Security Guarding Services
This service covers a wide range of options, from permanent staff on site to contract security checking the premises at agreed intervals.
Whether in-house staff or contracted, this sector of security industry has been subject to increased Government attention and it is vital that your security staff are appropriately licenced by the Security Industry Authority, under the requirements of the Security Industry Act. For more details look, at the SIA website or follow the SIA ACS link on this website.
A range of CCTV options are available, to provide surveillance of the perimeter or vulnerable areas of a site. Advances in technology have enabled a wider range of CCTV options and data capture, which can be used to provide evidence of criminal activity.

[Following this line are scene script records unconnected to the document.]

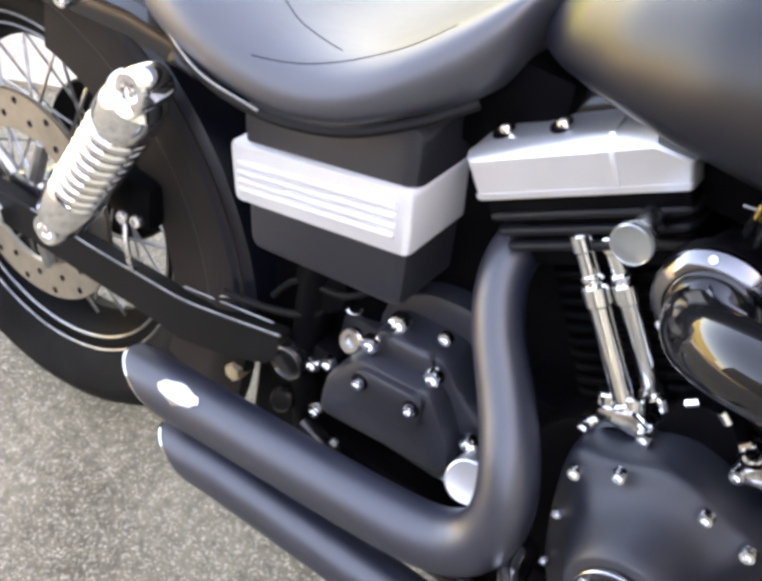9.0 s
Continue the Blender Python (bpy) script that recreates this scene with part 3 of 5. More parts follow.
for s, r in ((-0.010, 0.0236), (-0.004, 0.0245), (-0.0036, 0.0345), (0.0036, 0.0350), (0.0040, 0.0500), (0.0046, 0.0528), (0.0062, 0.0540), (0.010, 0.0540), (0.026, 0.0522), (0.05, 0.0494), (0.10, 0.0420), (0.132, 0.0374), (0.138, 0.0366), (0.142, 0.034), (0.143, 0.017)):
    side = cw.orthogonal().normalized()
    oth = cw.cross(side)
    q = CONE_A + cw * s
    ring = []
    for j in range(144):
        a = 2 * math.pi * j / 144
        rr = r * (1 + (0.011, 0.011, -0.020)[j % 3] * (1 if 0.008 < s < 0.135 else 0))
        ring.append(q + rr * (math.cos(a) * side + math.sin(a) * oth))
    rings.append(ring)
add_loft(filt, rings)
air_filter = part("air_filter", filt, GAUZE, bike, "black pleated cone air filter", angle=80)
band = part("band_clamp", turned([(0.0345, 0.0), (0.0372, 0.0006), (0.0374, 0.0072), (0.0350, 0.0078)], CONE_A - cw * 0.0036, cw, 48), DULL_CHROME, air_filter, "worm-drive band clamp")
up0 = cw.cross(Vector((0, -1, 0))).normalized()
out0 = up0.cross(cw).normalized()
out0 = out0 if out0.y < 0 else -out0
for k in range(22):
    t = radians(-110 + 10 * k)
    o = math.cos(t) * out0 + math.sin(t) * up0
    mm = Matrix((cw, o.cross(cw), o)).transposed().to_4x4()
    mm.translation = CONE_A + cw * 0.0003 + o * 0.0373
    part("slot", block(-0.0026, 0.0026, -0.0011, 0.0011, -0.0004, 0.0003, 0.0001, m=mm), FINS, band)
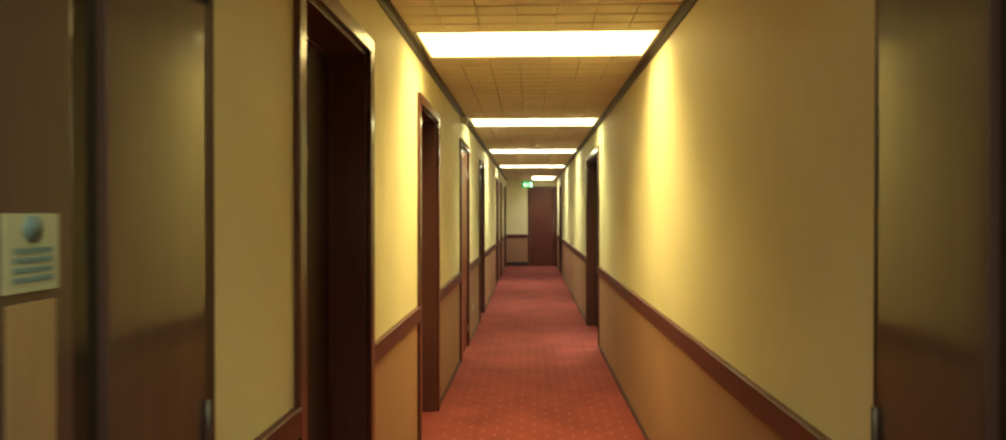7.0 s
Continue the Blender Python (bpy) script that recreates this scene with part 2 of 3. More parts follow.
def lamp_material(colour, strength):
    m = bpy.data.materials.new("lit diffuser")
    m.use_nodes = True
    b = m.node_tree.nodes["Principled BSDF"]
    b.inputs["Base Color"].default_value = (0.8, 0.8, 0.75, 1)
    b.inputs["Roughness"].default_value = 0.4
    b.inputs["Emission Color"].default_value = (*colour, 1)
    b.inputs["Emission Strength"].default_value = strength
    return m


# ---- mesh helpers ----
def add_box(bm, x0, x1, y0, y1, z0, z1, mat=0, bevel=0.0):
    x0, x1, y0, y1, z0, z1 = min(x0, x1), max(x0, x1), min(y0, y1), max(y0, y1), min(z0, z1), max(z0, z1)
    made = bmesh.ops.create_cube(bm, size=1.0, matrix=Matrix.Translation(((x0 + x1) / 2, (y0 + y1) / 2, (z0 + z1) / 2)) @ Matrix.Diagonal((x1 - x0, y1 - y0, z1 - z0, 1)))
    faces = list({f for v in made["verts"] for f in v.link_faces})
    for f in faces:
        f.material_index = mat
    if bevel:
        edges = list({e for f in faces for e in f.edges})
        bmesh.ops.bevel(bm, geom=edges, offset=bevel, segments=2, profile=0.6, affect="EDGES", material=-1)
    return bm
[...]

The installation and setting up of CCTV cameras requires knowledge of the Human Rights Legislation, particularly if cameras impact upon public space. It is also important to ensure that CCTV is reasonable and proportionate to the risk - as well as ensuring that the data captured is processed in accordance with the Data Protection Act.
Remote video response centre (RVRC) CCTV systems draw upon a wide range of standards and require a high degree of cooperation between system installers, monitoring centres and the premises occupiers and managers. Monitoring personnel will confirm that an activation is genuine before alerting the Police.

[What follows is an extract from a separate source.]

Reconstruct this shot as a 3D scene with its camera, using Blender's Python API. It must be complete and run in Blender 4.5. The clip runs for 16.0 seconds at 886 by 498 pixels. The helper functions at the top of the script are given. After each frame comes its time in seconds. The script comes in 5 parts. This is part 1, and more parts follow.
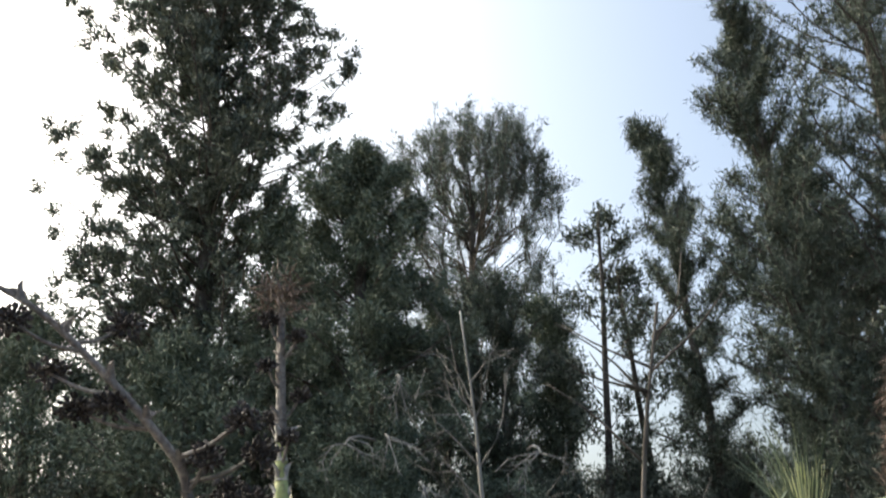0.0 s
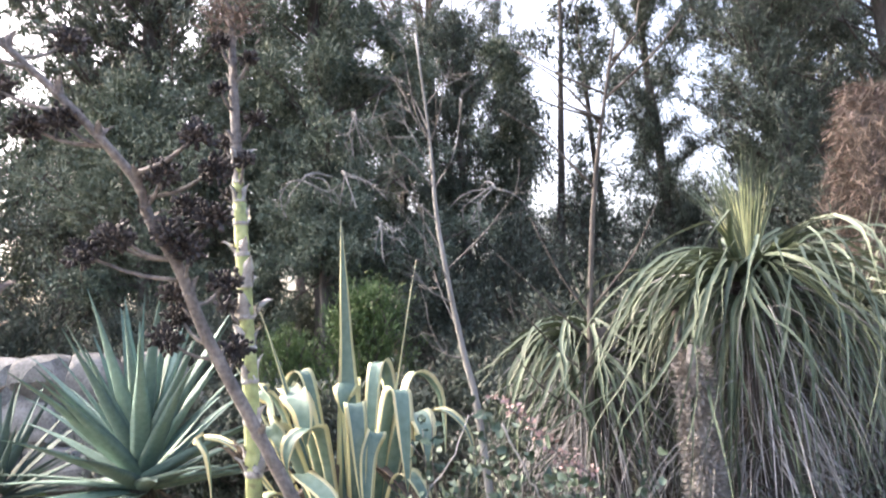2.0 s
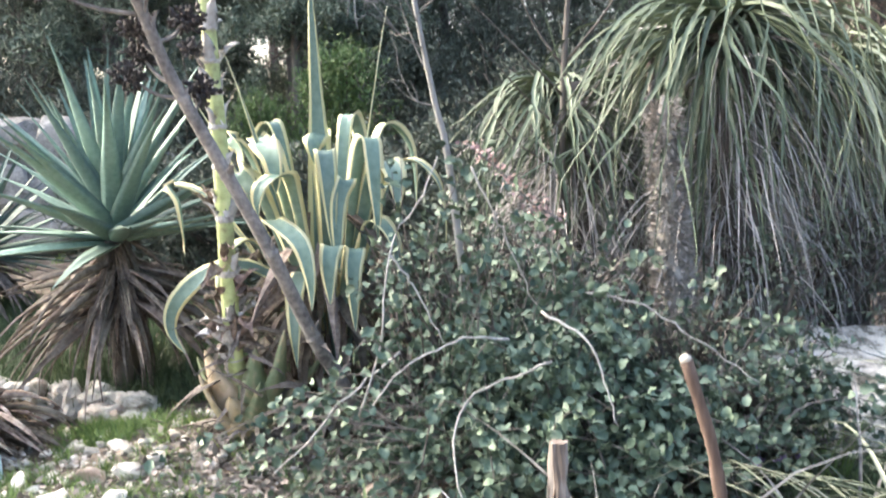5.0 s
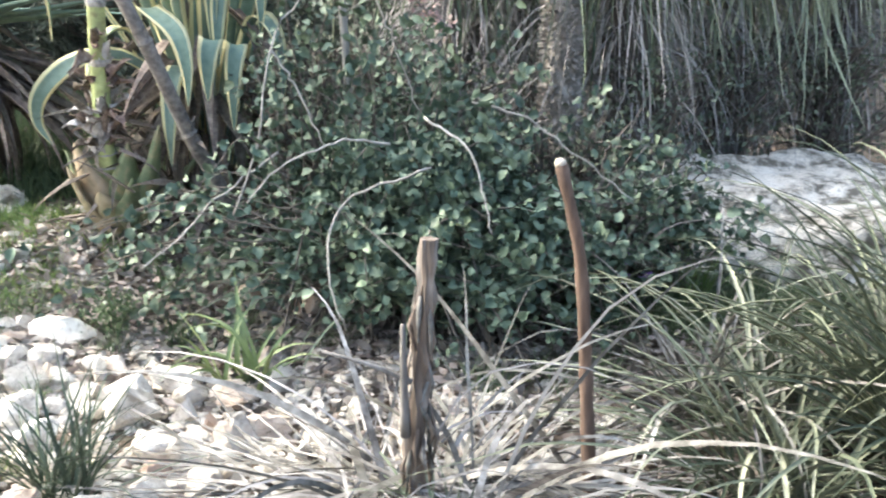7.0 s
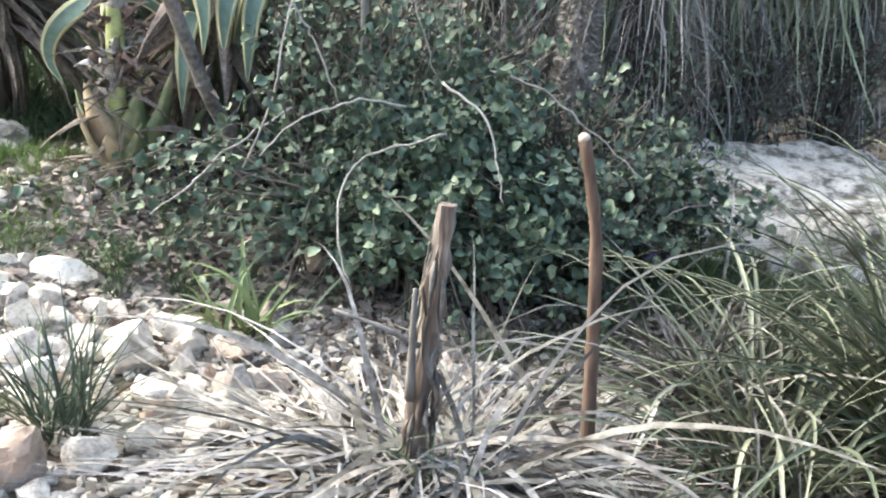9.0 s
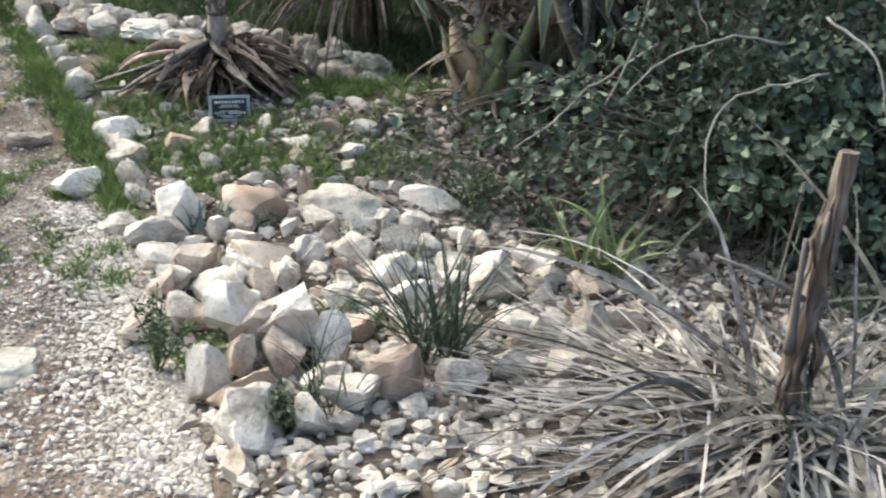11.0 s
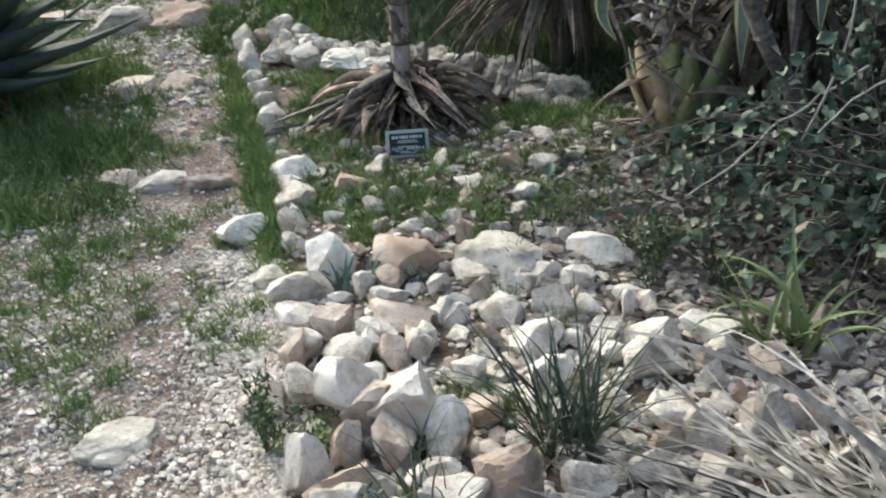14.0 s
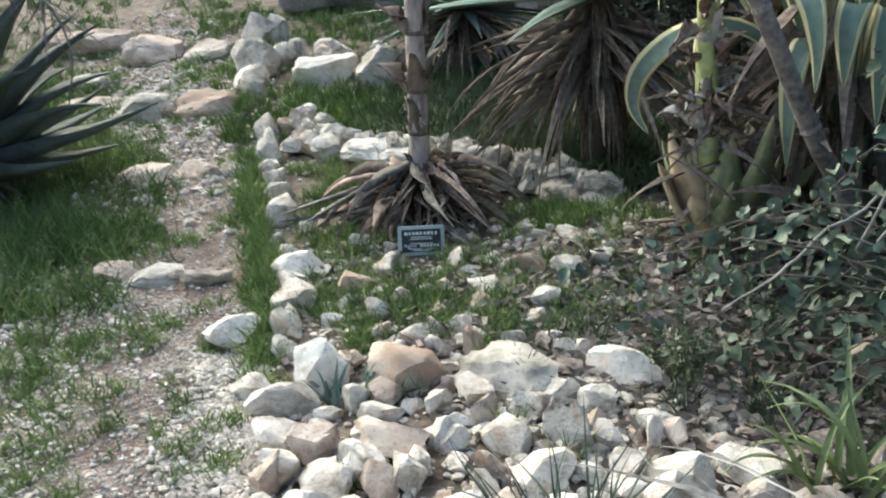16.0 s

Remotely monitored CCTV systems can provide an economic solution, where property protection is required 24 hours a day, seven days a week.
Monitoring centres perform a central and critical role in both the fire and intruder alarm sectors. Activations from monitored intruder alarm systems and fire alarm systems must be routed through an alarm receiving centre (ARC) for verification, prior to being passed to the relevant authorities.
Remote video response centres have a critical role in monitoring images from detector operated CCTV systems. RVRC operators verify images received and, if appropriate, incidents may be notified to the Police.